DIRECTIVE: Make an exact copy of the data below, leaving out every picture.

## Start SOURCE DATA

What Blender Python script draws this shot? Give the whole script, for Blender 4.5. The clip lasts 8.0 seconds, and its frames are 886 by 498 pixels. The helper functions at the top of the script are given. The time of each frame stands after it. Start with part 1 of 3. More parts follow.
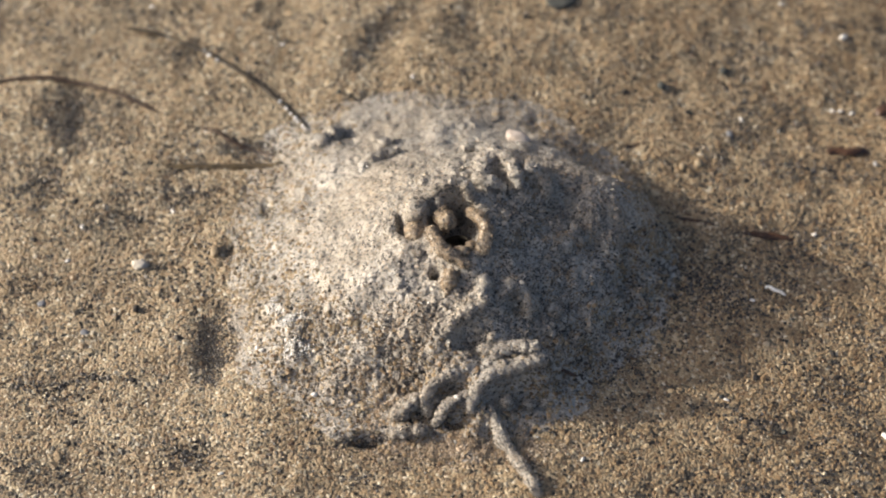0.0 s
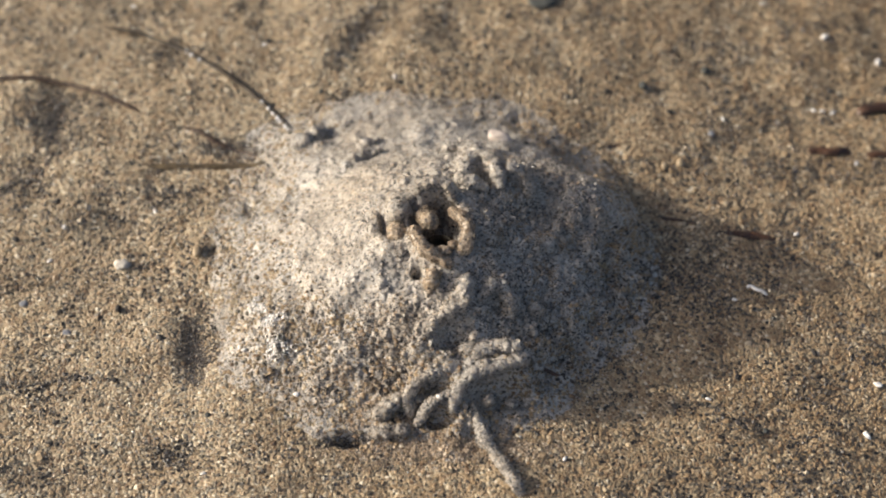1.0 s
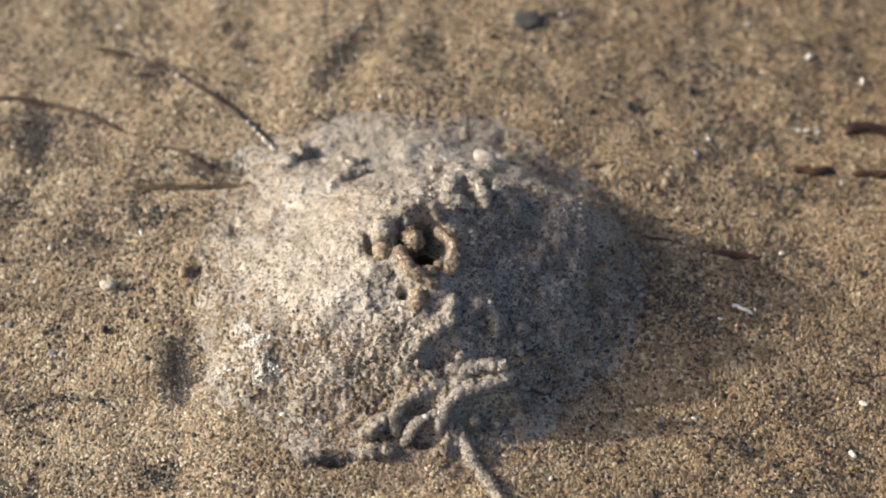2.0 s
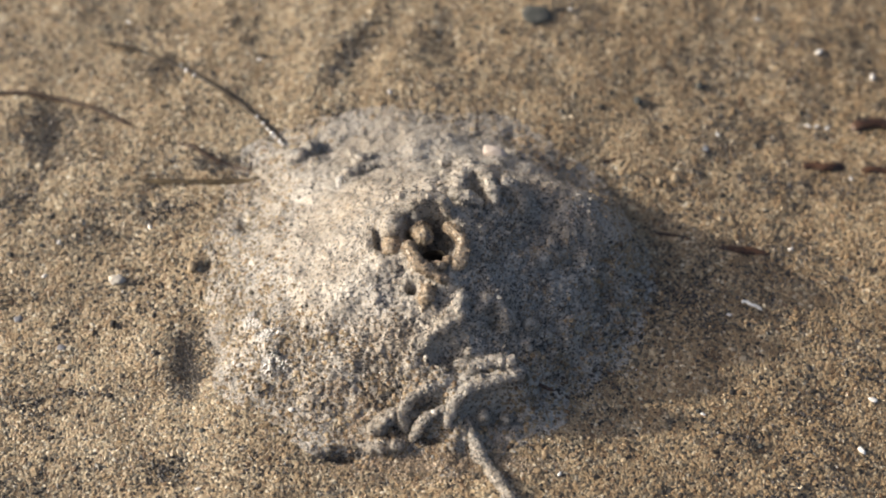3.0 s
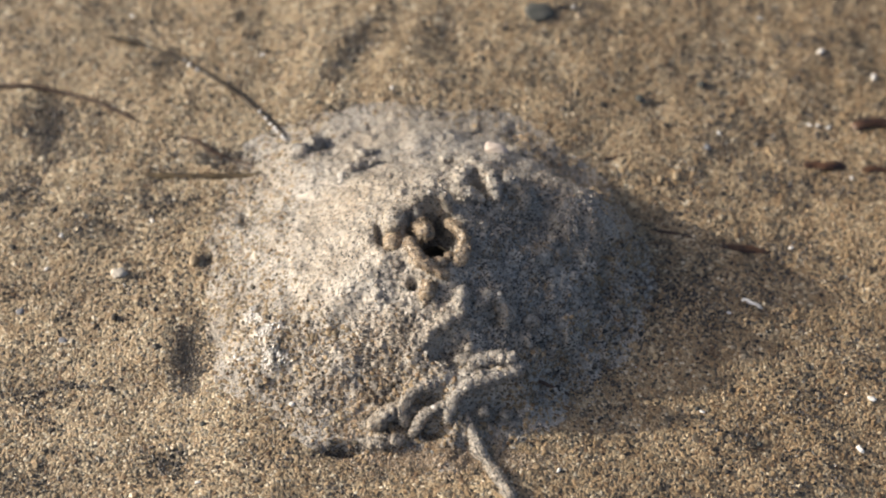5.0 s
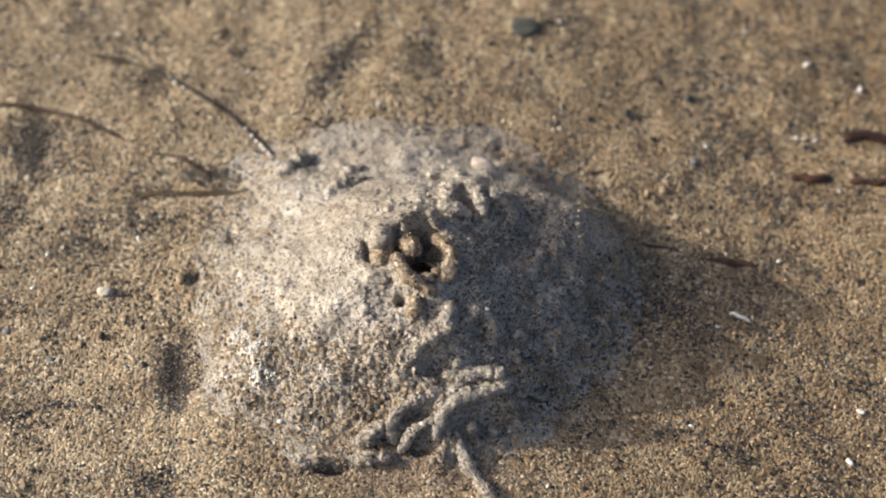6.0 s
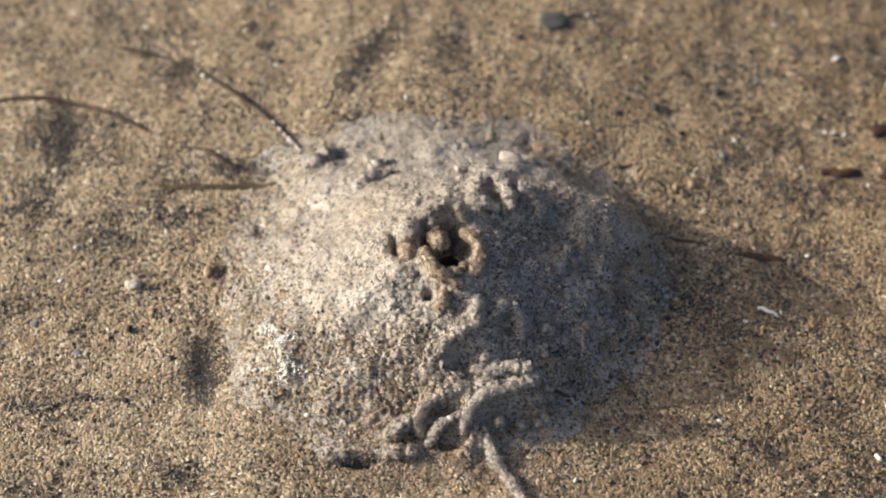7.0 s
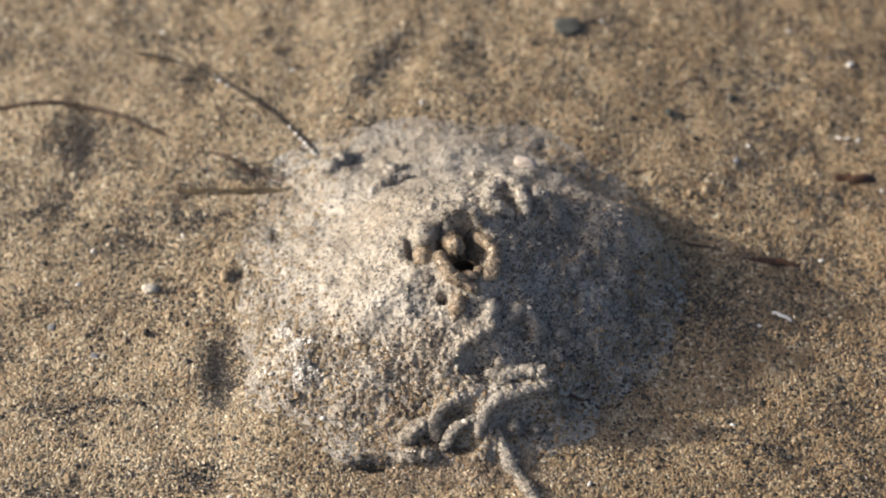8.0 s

## End SOURCE DATA

ANSWER:
What Blender Python script draws this shot? Give the whole script, for Blender 4.5. The clip lasts 8.0 seconds, and its frames are 886 by 498 pixels. The helper functions at the top of the script are given. The time of each frame stands after it. Start with part 1 of 3. More parts follow.
0.0 s
1.0 s
2.0 s
3.0 s
5.0 s
6.0 s
7.0 s
8.0 s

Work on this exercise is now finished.